- Records provided:
------
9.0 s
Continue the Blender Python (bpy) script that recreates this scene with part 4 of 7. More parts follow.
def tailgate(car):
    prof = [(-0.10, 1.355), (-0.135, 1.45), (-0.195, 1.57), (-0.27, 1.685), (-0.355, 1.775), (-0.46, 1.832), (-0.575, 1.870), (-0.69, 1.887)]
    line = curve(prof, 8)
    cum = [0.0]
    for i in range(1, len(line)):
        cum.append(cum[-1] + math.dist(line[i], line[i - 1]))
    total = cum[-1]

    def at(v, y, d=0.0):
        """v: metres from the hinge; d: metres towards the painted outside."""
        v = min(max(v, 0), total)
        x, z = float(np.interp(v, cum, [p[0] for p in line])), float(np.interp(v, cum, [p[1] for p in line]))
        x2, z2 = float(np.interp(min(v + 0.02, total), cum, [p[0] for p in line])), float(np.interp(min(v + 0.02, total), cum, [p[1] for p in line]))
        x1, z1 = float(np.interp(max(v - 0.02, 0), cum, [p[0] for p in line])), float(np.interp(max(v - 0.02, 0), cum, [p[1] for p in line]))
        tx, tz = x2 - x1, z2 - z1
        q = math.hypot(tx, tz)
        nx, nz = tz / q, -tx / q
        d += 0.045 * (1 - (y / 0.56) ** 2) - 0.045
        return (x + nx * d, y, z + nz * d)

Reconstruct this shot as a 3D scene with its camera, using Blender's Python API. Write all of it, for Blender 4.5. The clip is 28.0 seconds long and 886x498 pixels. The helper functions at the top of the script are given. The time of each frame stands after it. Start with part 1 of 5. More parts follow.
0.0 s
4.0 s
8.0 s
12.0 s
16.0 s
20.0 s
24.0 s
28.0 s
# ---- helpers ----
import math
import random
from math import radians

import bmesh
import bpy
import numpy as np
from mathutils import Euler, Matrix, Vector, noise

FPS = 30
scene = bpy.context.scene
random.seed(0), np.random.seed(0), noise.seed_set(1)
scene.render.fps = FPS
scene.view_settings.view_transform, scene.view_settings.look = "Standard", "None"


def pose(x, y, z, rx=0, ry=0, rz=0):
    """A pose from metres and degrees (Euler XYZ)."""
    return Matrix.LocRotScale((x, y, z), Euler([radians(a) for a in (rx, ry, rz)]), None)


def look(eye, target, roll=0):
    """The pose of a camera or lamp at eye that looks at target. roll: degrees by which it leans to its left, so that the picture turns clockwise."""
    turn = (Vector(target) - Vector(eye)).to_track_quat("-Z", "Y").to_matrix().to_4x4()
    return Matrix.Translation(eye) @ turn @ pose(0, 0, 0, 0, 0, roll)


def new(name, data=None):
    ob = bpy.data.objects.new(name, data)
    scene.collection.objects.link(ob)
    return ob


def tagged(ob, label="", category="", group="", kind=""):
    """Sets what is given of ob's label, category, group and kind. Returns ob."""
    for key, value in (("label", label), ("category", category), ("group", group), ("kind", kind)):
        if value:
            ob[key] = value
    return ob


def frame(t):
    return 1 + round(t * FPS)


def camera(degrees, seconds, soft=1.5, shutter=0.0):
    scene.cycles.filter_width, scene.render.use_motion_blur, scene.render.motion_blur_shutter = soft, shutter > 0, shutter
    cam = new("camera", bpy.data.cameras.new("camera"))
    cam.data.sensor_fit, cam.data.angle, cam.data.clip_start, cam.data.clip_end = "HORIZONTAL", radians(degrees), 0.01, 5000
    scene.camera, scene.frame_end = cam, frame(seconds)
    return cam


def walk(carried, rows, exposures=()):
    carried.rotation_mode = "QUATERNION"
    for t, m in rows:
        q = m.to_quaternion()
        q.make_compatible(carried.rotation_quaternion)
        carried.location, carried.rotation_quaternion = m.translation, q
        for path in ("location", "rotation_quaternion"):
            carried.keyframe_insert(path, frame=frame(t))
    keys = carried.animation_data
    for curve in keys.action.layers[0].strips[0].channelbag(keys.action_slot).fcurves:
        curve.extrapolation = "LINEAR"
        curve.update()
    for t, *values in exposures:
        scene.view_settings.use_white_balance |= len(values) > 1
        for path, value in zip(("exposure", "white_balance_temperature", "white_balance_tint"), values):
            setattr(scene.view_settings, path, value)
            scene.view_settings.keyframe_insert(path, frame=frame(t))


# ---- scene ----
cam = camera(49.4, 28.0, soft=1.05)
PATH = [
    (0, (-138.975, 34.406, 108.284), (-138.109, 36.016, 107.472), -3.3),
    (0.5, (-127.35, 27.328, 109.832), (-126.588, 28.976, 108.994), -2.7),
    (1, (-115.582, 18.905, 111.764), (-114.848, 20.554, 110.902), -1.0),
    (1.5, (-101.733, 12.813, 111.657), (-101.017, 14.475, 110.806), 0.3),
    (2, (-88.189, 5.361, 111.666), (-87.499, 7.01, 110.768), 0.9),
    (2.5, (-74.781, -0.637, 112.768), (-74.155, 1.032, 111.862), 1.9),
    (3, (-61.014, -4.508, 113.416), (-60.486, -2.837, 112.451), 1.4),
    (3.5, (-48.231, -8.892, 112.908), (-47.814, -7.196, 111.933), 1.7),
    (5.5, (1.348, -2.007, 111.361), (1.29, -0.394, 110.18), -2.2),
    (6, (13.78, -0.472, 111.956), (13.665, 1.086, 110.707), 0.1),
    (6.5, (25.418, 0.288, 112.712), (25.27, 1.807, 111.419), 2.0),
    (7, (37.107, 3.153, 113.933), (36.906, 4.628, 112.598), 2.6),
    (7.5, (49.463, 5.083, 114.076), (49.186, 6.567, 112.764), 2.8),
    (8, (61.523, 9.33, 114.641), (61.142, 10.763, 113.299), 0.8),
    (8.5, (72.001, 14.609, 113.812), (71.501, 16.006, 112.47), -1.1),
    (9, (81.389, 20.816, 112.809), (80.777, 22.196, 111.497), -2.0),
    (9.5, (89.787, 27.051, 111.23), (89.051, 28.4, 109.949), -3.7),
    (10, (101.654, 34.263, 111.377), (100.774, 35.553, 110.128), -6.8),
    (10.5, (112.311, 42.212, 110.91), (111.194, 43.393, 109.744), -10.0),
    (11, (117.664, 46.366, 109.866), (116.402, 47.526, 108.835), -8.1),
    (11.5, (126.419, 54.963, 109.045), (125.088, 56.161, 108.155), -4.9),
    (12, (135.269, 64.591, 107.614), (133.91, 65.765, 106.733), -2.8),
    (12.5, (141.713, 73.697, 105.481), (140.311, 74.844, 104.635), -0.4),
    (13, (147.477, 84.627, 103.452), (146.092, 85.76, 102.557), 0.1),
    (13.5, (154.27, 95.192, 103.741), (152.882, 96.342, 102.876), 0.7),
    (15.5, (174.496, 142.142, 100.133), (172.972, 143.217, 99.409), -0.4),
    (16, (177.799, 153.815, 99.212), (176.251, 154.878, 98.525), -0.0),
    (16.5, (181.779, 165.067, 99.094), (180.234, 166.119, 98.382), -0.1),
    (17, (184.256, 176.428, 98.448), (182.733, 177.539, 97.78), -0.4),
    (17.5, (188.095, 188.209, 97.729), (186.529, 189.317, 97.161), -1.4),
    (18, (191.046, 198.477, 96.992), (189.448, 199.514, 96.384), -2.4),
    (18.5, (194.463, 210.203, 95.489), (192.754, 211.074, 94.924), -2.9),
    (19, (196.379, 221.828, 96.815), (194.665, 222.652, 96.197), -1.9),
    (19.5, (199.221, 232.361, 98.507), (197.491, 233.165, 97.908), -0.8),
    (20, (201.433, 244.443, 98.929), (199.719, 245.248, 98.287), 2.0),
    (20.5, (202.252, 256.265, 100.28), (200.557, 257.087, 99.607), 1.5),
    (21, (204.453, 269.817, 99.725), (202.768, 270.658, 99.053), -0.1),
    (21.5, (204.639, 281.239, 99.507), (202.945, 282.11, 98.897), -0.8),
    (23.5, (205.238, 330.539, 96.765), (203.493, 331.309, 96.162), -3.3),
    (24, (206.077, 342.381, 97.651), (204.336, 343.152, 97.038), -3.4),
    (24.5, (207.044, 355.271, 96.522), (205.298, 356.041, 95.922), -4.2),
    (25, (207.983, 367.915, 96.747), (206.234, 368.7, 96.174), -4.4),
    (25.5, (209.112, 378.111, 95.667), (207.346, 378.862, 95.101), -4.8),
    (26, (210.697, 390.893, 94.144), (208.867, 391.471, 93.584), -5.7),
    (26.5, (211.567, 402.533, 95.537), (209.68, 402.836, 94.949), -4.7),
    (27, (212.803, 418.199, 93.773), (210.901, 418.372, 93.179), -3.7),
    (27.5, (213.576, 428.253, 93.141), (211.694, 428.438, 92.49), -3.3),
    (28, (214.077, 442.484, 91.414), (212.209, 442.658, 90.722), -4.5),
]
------
Filter out all lines lacking the word "radians" and copy the rest.

from math import radians
    return Matrix.LocRotScale((x, y, z), Euler([radians(a) for a in (rx, ry, rz)]), None)
    cam.data.sensor_fit, cam.data.angle, cam.data.clip_start, cam.data.clip_end = "HORIZONTAL", radians(degrees), 0.01, 5000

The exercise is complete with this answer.